Rabbi Mark Goldsmith, Senior Rabbi of Edgware and Hendon Reform Synagogue said: “It is highly significant to the large Jewish community of Barnet that year after year, we commemorate the Holocaust by this poignant open gathering in the University at the heart of the borough.
“I know that Holocaust survivors and their families, of which there are many thousands in Barnet, are deeply moved by the act of remembrance and the people who attend it and participate in it. We also know that in our diverse borough we live among so many people who have experienced genocide within their communities, Rwandans, Bosnians, Armenians to name but a few and it is absolutely right that we commemorate our deep losses, and the loss to humanity together. This is one day to resolve every year that we will combat racism, disavow prejudice and celebrate human diversity in our own society.”

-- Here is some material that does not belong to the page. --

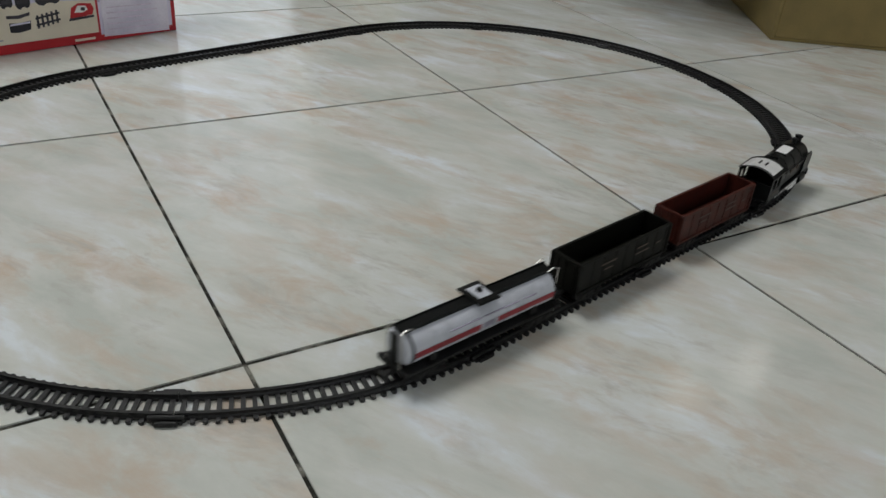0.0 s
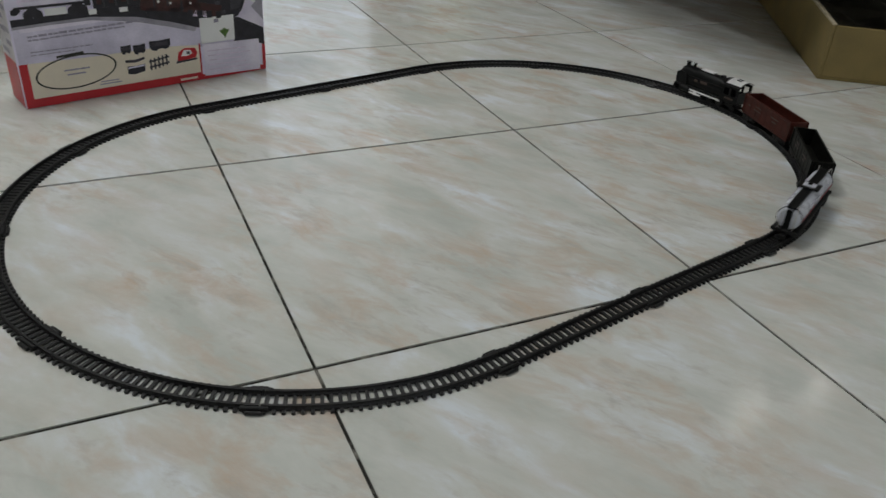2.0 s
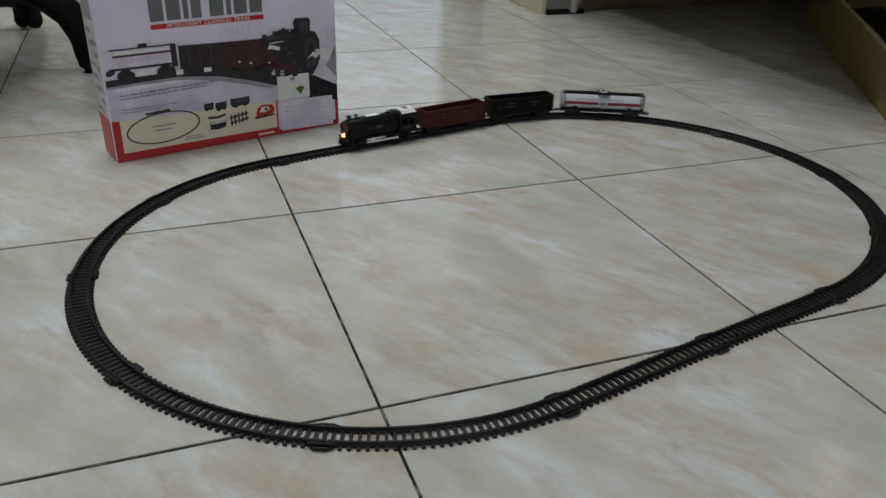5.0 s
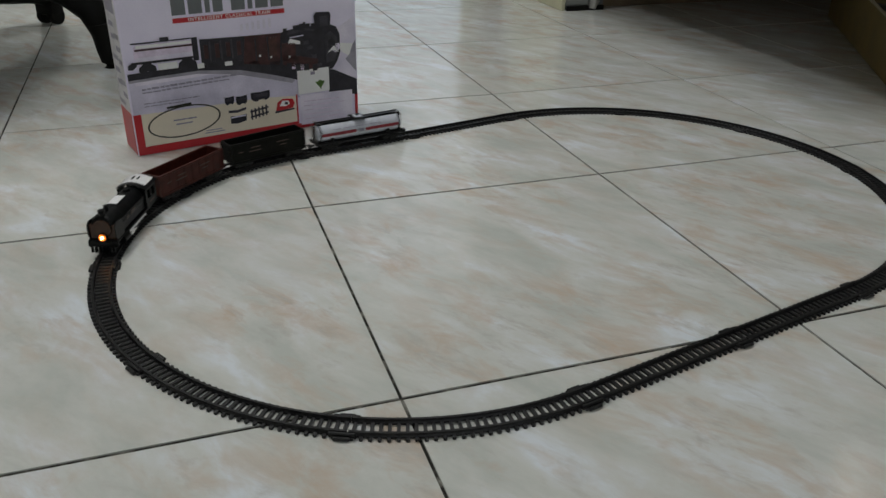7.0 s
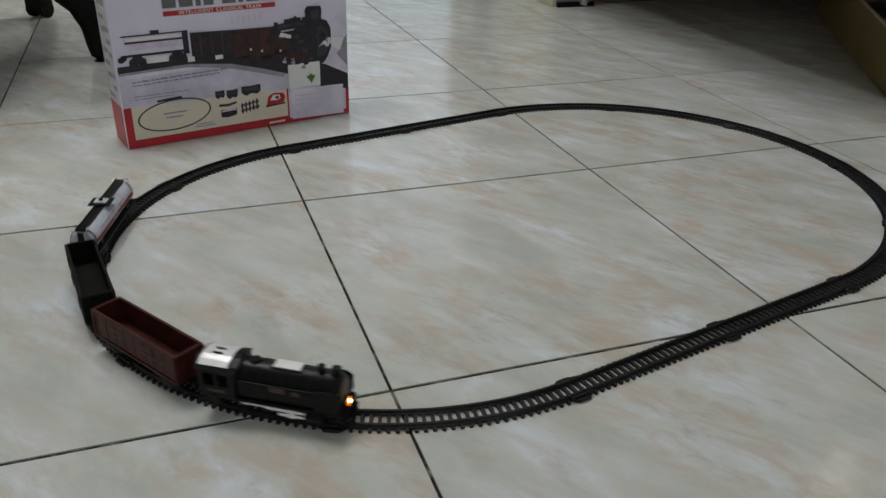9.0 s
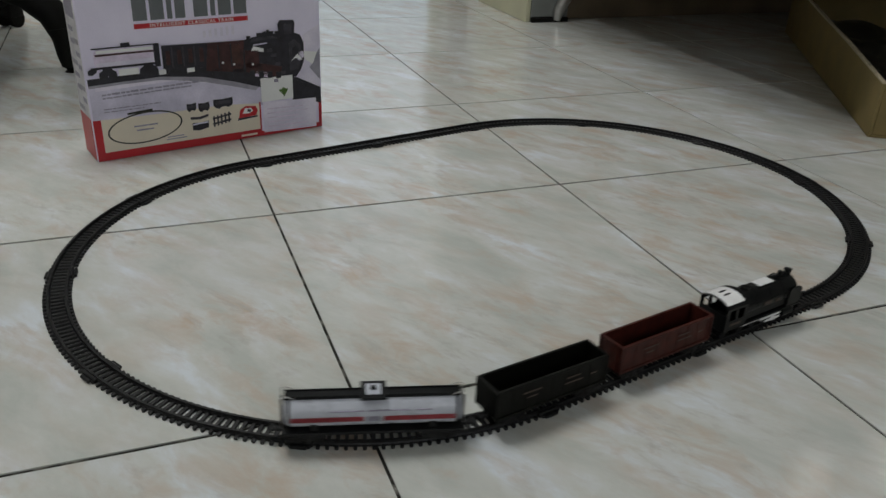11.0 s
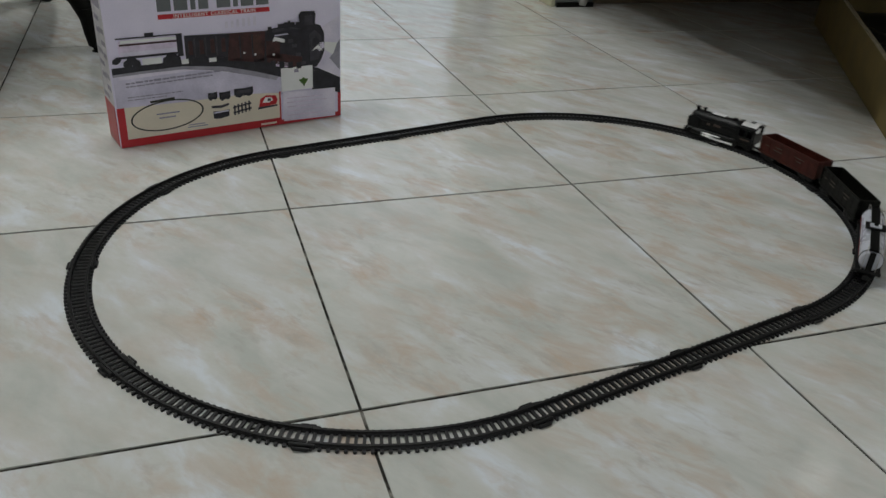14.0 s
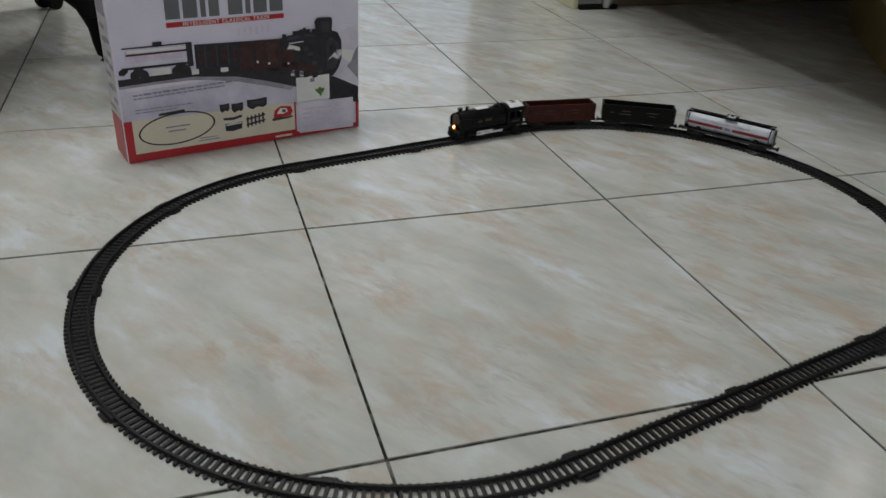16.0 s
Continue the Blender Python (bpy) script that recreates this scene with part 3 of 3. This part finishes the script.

There were also musical performances from the London Cantorial Singers, Edgware and Hendon Reform Synagogue Choir, the Barnet Band and the Yehudi Menuhin School. At the end of the Commemoration, snowdrops were handed out by students from Akiva School as part of Barnet’s project to plant a snowdrop in memory of every one of the 1.5 million children who died in the Holocaust.
ENDS
Notes to editors:
- Natalie Cumming’s story, The Fiddle, takes readers from persecution during the Russian Revolution of 1917 and Auschwitz during the fiercest days of the Holocaust, to wartime Britain and finally the present day – told through the journey of a violin which was passed down through those times. Natalie Cumming inherited the fiddle from her father upon his death in 1985 and, after a recent television restoration, brought it to the national spotlight and is now sharing its story with the world. It is the chronicle of one family’s adversity against humanity’s worst, and a bold reminder that even the most fragile of objects can survive decades of terror. The story is so fascinating that she has recently signed an exclusive TV/film deal with award-winning director-producer, John Deery.
- Kurt Marx was born in Cologne on 31 August 1925. A few weeks after his bar mitzvah, Kurt Marx was able to leave Cologne with a Kindertransport organised by Dr Erich Klibansky. He arrived in London at the beginning of 1939. Kurt Marx’s parents were not able to save themselves. In July 1942 they were deported to Minsk and were murdered in Maly Trostenez. Kurt Marx initially went to an English school in London but, when war broke out, he had to end his school career. The British authorities declared him an ‘enemy alien’. Through contacts with Jewish immigrants, he was offered an apprenticeship as a diamond cutter and from then on earned his living from the diamond trade. In 1947 he married his wife Ingrid, a survivor of Auschwitz concentration camp. They had a son and then later two grandsons. His wife died in 2002. Today Kurt Marx lives in London.